The administration of Gov. Dannel P. Malloy is spending $403,963 to air television ads in October promoting Connecticut as a place to do business, putting a positive view of the state on regional TV at the height of the governor’s re-election campaign.
The ads began running on broadcast and cable television in New York and Connecticut on Sept. 29 and will continue through Oct. 26, according to the state Department of Economic and Community Development.
First broadcast in the spring at a cost of $569,637, the ads promote the state’s economic development programs and general business environment and do not show or mention the governor.
Malloy, a first-term Democrat engaged in a competitive race with Republican Tom Foley, said the campaign was resumed to promote the state’s programs, not him.

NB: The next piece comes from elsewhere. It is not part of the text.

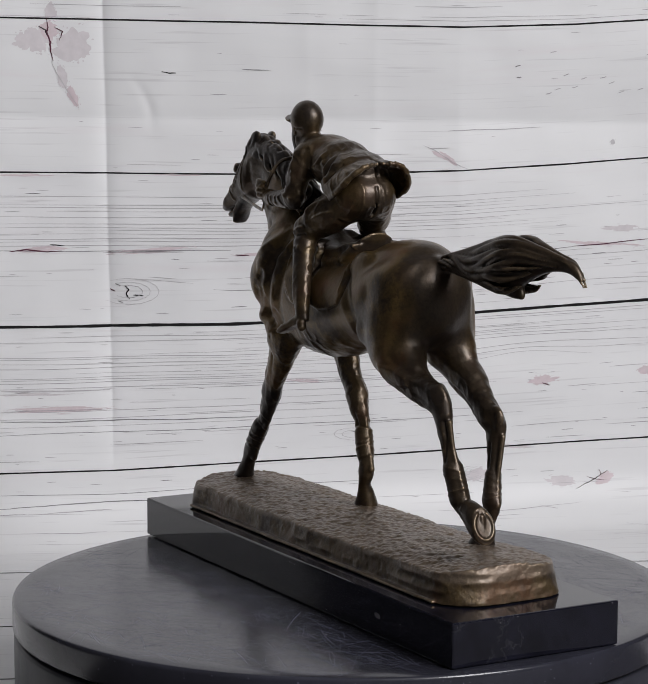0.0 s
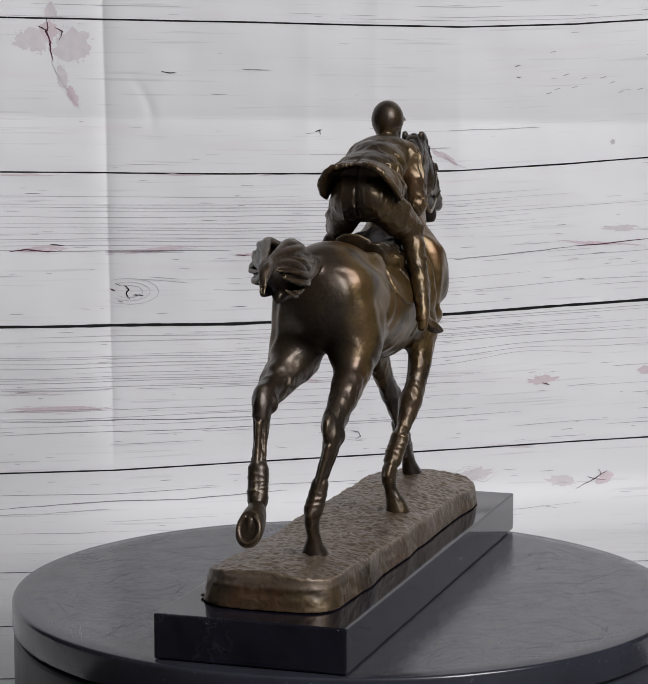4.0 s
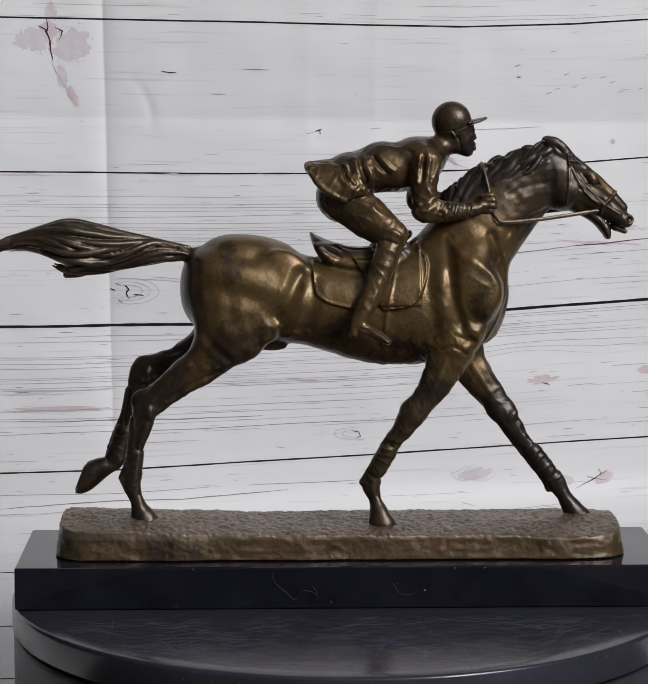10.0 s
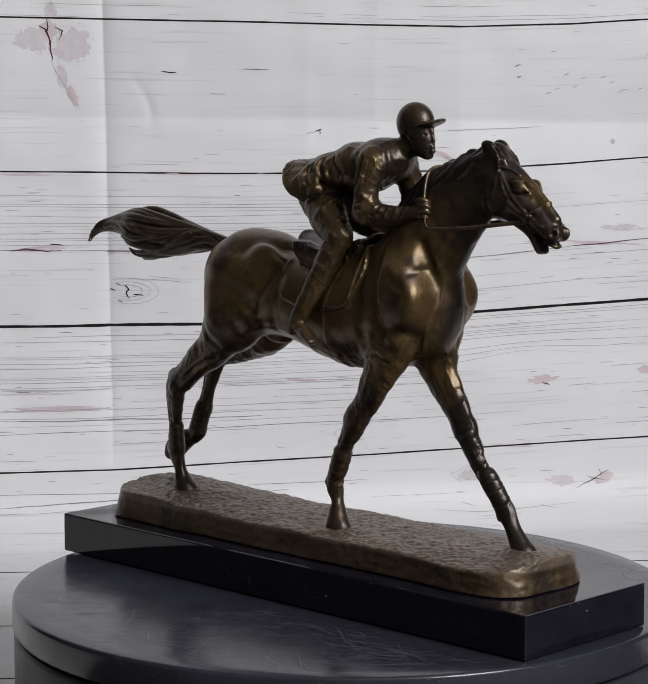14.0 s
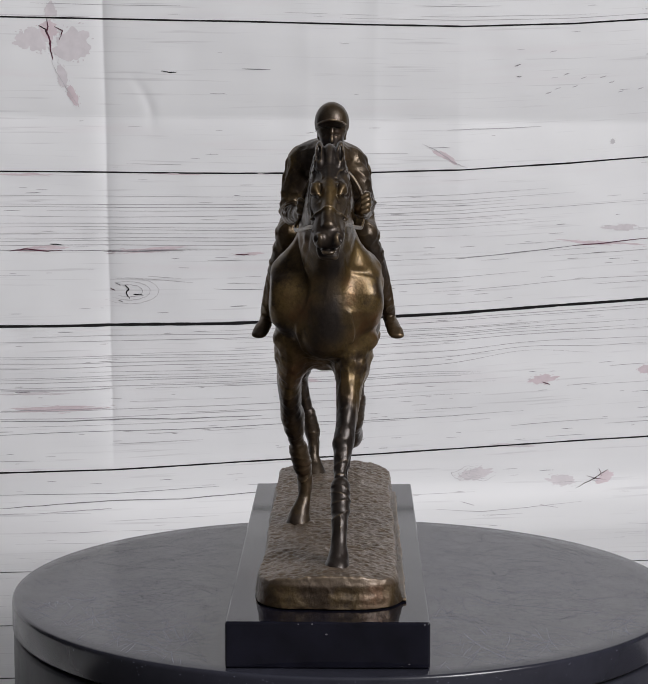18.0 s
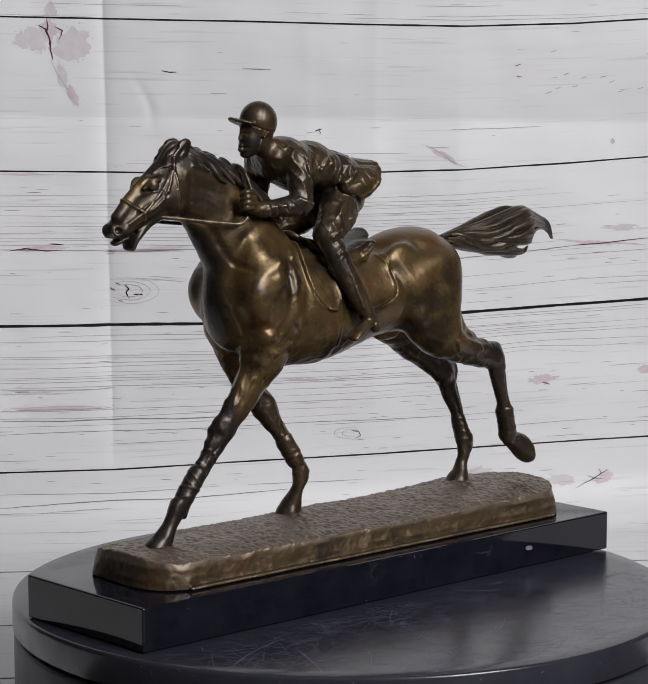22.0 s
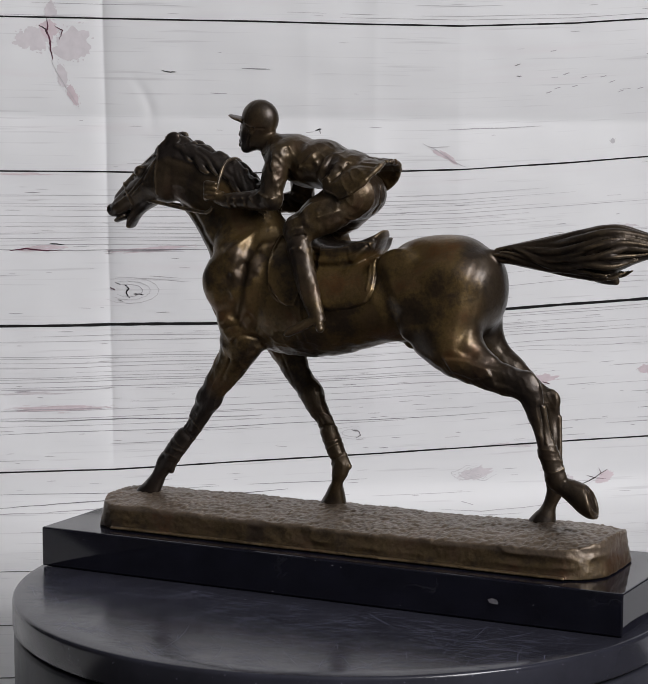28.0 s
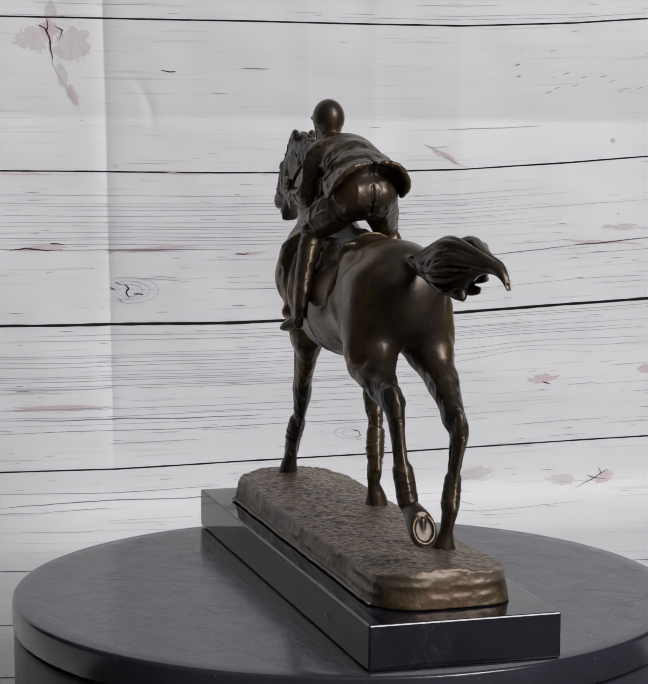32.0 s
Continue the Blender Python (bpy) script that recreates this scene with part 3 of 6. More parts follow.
def scratch_mesh(rnd, count, long, lift):
    """Thin curved scratches on the platter, clear of the plinth."""
    verts, faces = [], []
    done = 0
    while done < count:
        r, a = 0.2 * math.sqrt(rnd.random()), rnd.uniform(0, 2 * math.pi)
        x, y = r * math.cos(a), r * math.sin(a)
        if -0.07 < y + 0.008 < 0.062 or r > 0.197:
            continue
        done += 1
        head, bend = rnd.gauss(0, 0.75) + (math.pi if rnd.random() < 0.5 else 0), rnd.uniform(-9, 9)
        length = rnd.uniform(0.03, 0.085) if long else rnd.uniform(0.008, 0.05)
        w = rnd.uniform(0.00025, 0.0005) if long else rnd.uniform(0.00015, 0.0004)
        n0, steps = len(verts), 10
        for i in range(steps + 1):
            k = w * min(1, i / 2 + 0.2, (steps - i) / 3 + 0.2) / 2
            verts += [(x - math.sin(head) * k, y + math.cos(head) * k, lift), (x + math.sin(head) * k, y - math.cos(head) * k, lift)]
            head += bend * length / steps
            nx, ny = x + math.cos(head) * length / steps, y + math.sin(head) * length / steps
            if math.hypot(nx, ny) < 0.203 and not -0.067 < ny + 0.008 < 0.058:
                x, y = nx, ny
        faces += [(n0 + 2 * i, n0 + 2 * i + 1, n0 + 2 * i + 3, n0 + 2 * i + 2) for i in range(steps)]
    return mesh_of("scuff", verts, faces)


def speck_mesh(name, places, size, rnd):
    """Little irregular pale flakes; places are a centre and two directions along the surface."""
    verts, faces = [], []
    for c, u, v in places:
        n0, k, s = len(verts), rnd.randint(5, 7), size * rnd.uniform(0.4, 1.2)
        c, u, v = Vector(c), Vector(u), Vector(v)
        for i in range(k):
            a, r = 2 * math.pi * i / k, s * rnd.uniform(0.5, 1.1)
            verts.append(c + u * (r * math.cos(a) * 1.5) + v * (r * math.sin(a)))
        faces.append(tuple(range(n0, n0 + k)))
    return mesh_of(name, verts, faces)


def wear_the_turntable():
    rnd = random.Random(8)
    tagged(part("scuff", scratch_mesh(rnd, 1500, False, 0.00002), SCRATCH_FINE, platter, "fine pale scuffing"), kind="stuff")
    tagged(part("scuff", scratch_mesh(rnd, 18, True, 0.00003), SCRATCH, platter, "long pale scratching"), kind="stuff")
    flakes = []
    for n in range(150):
        a, z = rnd.uniform(0, 2 * math.pi), -abs(rnd.gauss(0, 0.0035)) - 0.0016
        if z > -0.017:
            flakes.append(((0.20832 * math.cos(a), 0.20832 * math.sin(a), z), (-math.sin(a), math.cos(a), 0), (0, 0, 1)))
    tagged(part("flakes", speck_mesh("flakes", flakes, 0.0004, rnd), SCRATCH, platter, "chipped paint along the rim"), kind="stuff")
    dust = []
    for n in range(90):
        r, a = 0.2 * math.sqrt(rnd.random()), rnd.uniform(0, 2 * math.pi)
        if not -0.07 < r * math.sin(a) + 0.008 < 0.062:
            dust.append(((r * math.cos(a), r * math.sin(a), 0.00004), (1, 0, 0), (0, 1, 0)))
    tagged(part("dust_specks", speck_mesh("dust_specks", dust, 0.00035, rnd), DUST, platter, "pale dust specks"), kind="stuff")


wear_the_turntable()

# ---- the plinth ----
PL = ((-0.2017, -0.0641, 0.0004), (0.1983, 0.0474, 0.0262))
plinth_me = bpy.data.meshes.new("marble_plinth")
b = box_bm(*PL, 0.0010, 2)
b.to_mesh(plinth_me)
b.free()
plinth_me.materials.append(MARBLE)
plinth = tagged(new("marble_plinth", plinth_me), "polished black marble plinth with chipped edges, on the turntable", "plinth")


def curve_through(rows, steps=4):
    """Rows between the given ones, on a smooth curve through them."""
    if len(rows) < 3:
        return [tuple(r) for r in rows]
    p = np.array([rows[0], *rows, rows[-1]], float)
    out = []
    for i in range(1, len(p) - 2):
        for s in range(steps):
            t = s / steps
            a, b, c, d = p[i - 1], p[i], p[i + 1], p[i + 2]
            out.append(tuple(0.5 * (2 * b + (c - a) * t + (2 * a - 5 * b + 4 * c - d) * t * t + (3 * b - a - 3 * c + d) * t ** 3)))
    return out + [tuple(map(float, rows[-1]))]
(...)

“Listen, we’re competing for every job, and New York is advertising on TV stations in Connecticut right now talking about the programs they have. We have better programs than they have, and we should be getting that message out,” Malloy said. “As opposed to my two predecessors, I don’t appear in any ads.”

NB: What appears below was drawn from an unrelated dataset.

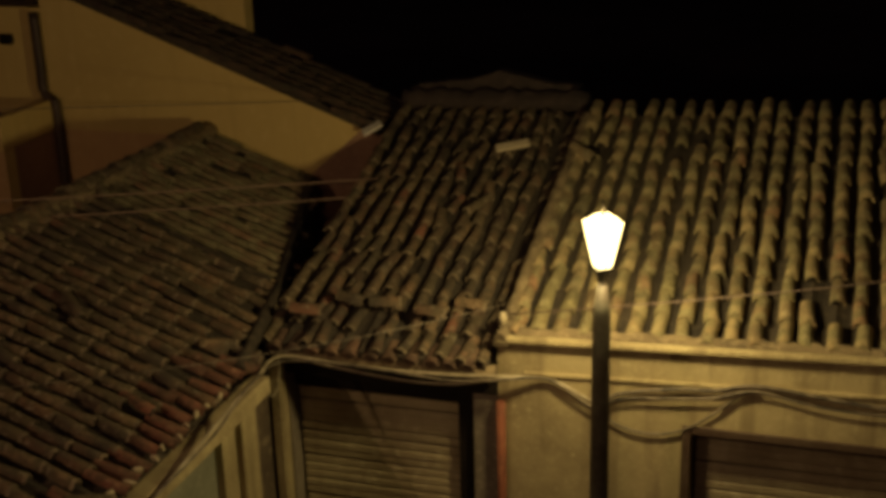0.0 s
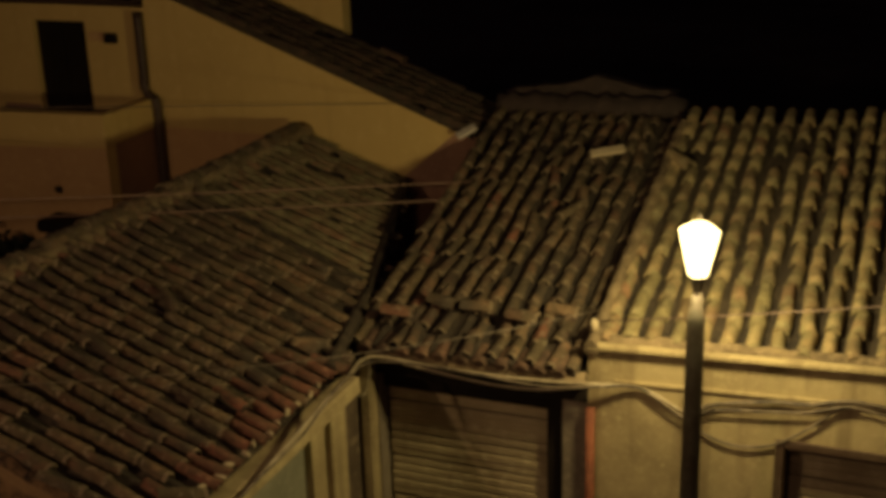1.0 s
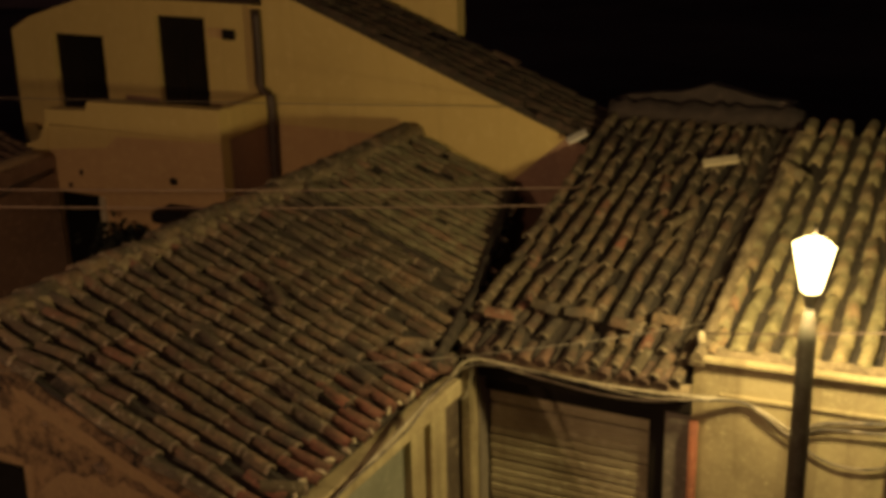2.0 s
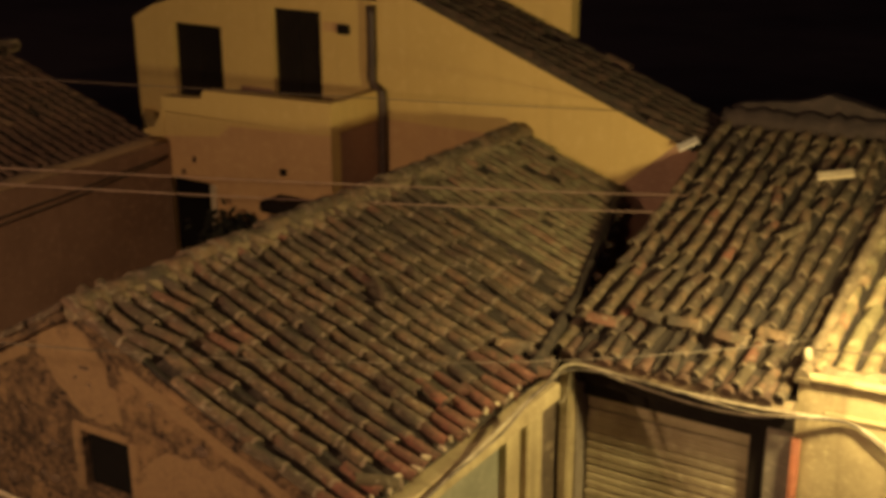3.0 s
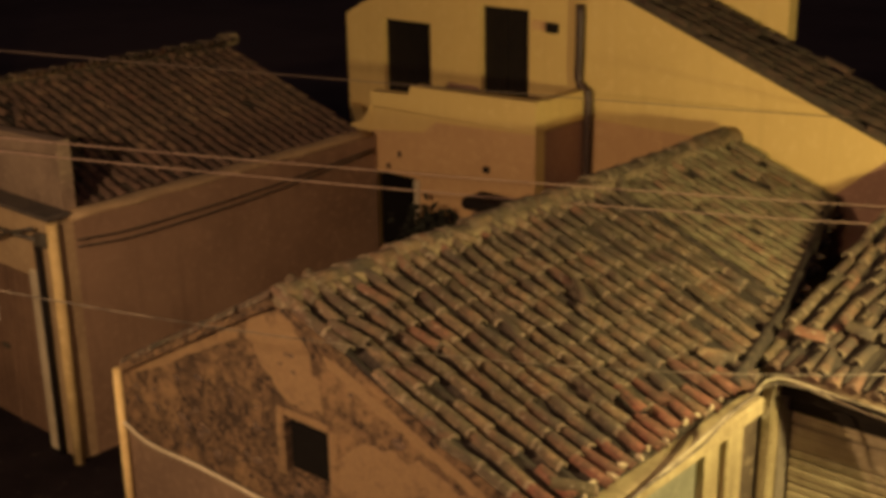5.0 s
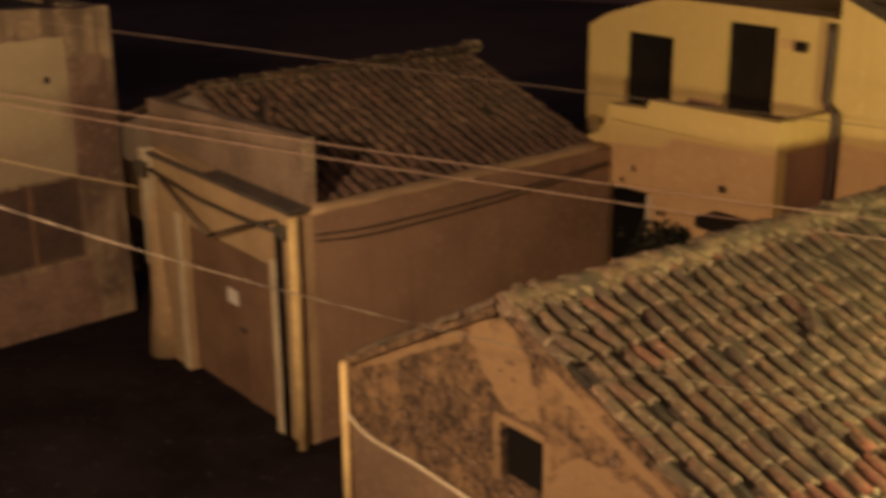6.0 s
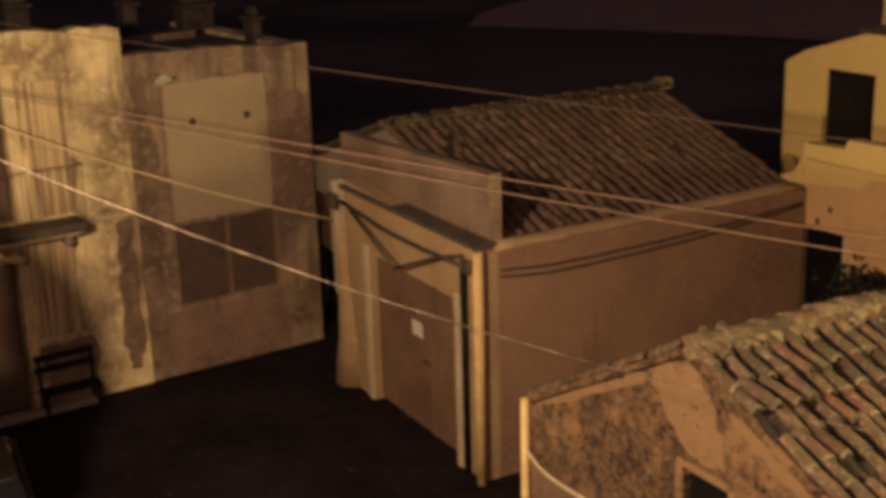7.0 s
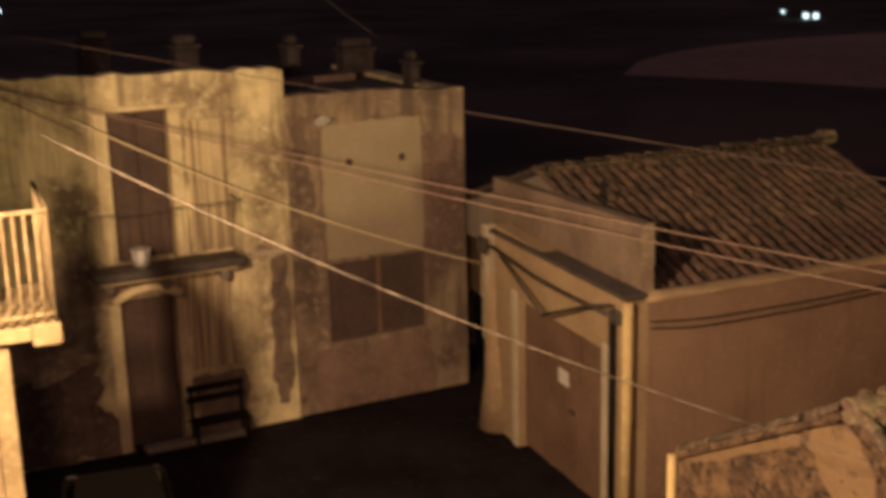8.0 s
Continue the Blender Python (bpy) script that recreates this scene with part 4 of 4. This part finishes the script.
# ---- court wall and gate building ----
gb = thing("gate_building", "plastered yard building with a tall wooden gate", "building")
part("front_wall", wall((-20.45, 9.1), (-15.55, 9.1), [(0, 4.0), (4.9, 3.8)], [(1.0, 4.12, 0, 2.85)], 0.3, rough=0.006), M_GATEFRONT, gb)
part("court_wall", wall((-15.55, 9.402), (-15.62, 15.83), [(0, 3.8), (6.4, 3.82)], [], 0.3, rough=0.006), M_COURT, gb, "long plastered court wall")
part("wall_coping", lumpy_strip((-15.74, 9.4, 3.81), (-15.84, 15.75, 3.85), 0.42, 0.07, 9, 0.35), M_GATEFRONT, gb, "ochre plaster coping")
part("attic_wall", wall((-21.2, 9.42), (-15.80, 9.42), [(0, 4.72), (5.4, 4.94)], [], 0.22, 3.2, rough=0.008), M_ATTIC, gb, "brown cement attic wall")
part("ledge", boxes(((-20.5, 9.0, 3.79), (-15.6, 9.41, 3.86)), bevel=0.01), M_DARKLEDGE, gb, "dark weathered ledge", Matrix.Translation((0, 0.0, 0.06)))
gate = part("gate", boxes(((-19.45, 9.26, 0.03), (-16.33, 9.3, 2.85))), M_WOOD, gb, "tall brown wooden gate")
bm = boxes(((0, 9.225, 0.05), (0.19, 9.257, 2.82)), bevel=0.008)
plank = mesh_of(bm, M_WOOD)
for k in range(16):
    ob = new("plank", plank)
    ob.parent = gate
    ob.location = (-19.44 + k * 0.1945, 0, 0)
for x in (-18.4, -17.38):
    part("gate_post", boxes(((x - 0.04, 9.19, 0.05), (x + 0.04, 9.222, 2.82)), bevel=0.01), M_WOOD, gate)
part("notice", boxes(((-18.1, 9.2, 1.72), (-17.75, 9.222, 1.98)), bevel=0.004), M_WHITE, gate, "blank white notice")
part("latch", boxes(((-17.7, 9.17, 1.3), (-17.5, 9.22, 1.38)), bevel=0.01), M_IRON, gate)
for x0, x1, z1 in ((-19.66, -19.452, 2.98), (-16.328, -16.12, 2.98)):
    part("gate_jamb", boxes(((x0, 9.04, 0), (x1, 9.097, z1)), bevel=0.015), M_TRIM, gb)
part("corner_pipe", tube([(-15.5, 9.02, 0), (-15.5, 9.02, 3.85)], 0.085, 10), M_CORNER, gb, "pale corner pipe")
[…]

Jim Watson, a spokesman for the DECD, said the same ads that aired in the spring campaign are airing now.
One of the commercials features Edison Liu, the chief executive of the Jackson Laboratory, the company Malloy coaxed to Connecticut to open a genetic research institute in Farmington with a $291 million aid package. Malloy recently celebrated the institute’s opening.
Most of the spending is going to stations and cable systems in New York, though stations in New York City also have significant viewership in lower Fairfield County. The state is paying $355,640 to air ads in New York and $48,323 in Connecticut.
Foley said Monday the ads indirectly promote the governor.
“The intent of the ads is to create a perception that everything is fine in Connecticut, when it isn’t,” Foley said. “He’s trying to be clever, and it’s really amateurish.”
The same ads prompted criticism in the spring from Danbury Mayor Mark Boughton, then one of five Republicans running for governor.
“I think the governor knows his Achilles’ heel is the economy of this state. He knows he has to address that,” Boughton said then.
Boughton said any ad promoting the state’s economy to a domestic audience, especially ones featuring some of the companies Malloy helped bring to Connecticut, was a boost to the first-term Democratic governor. The campaign is called, “Meet the job creators.”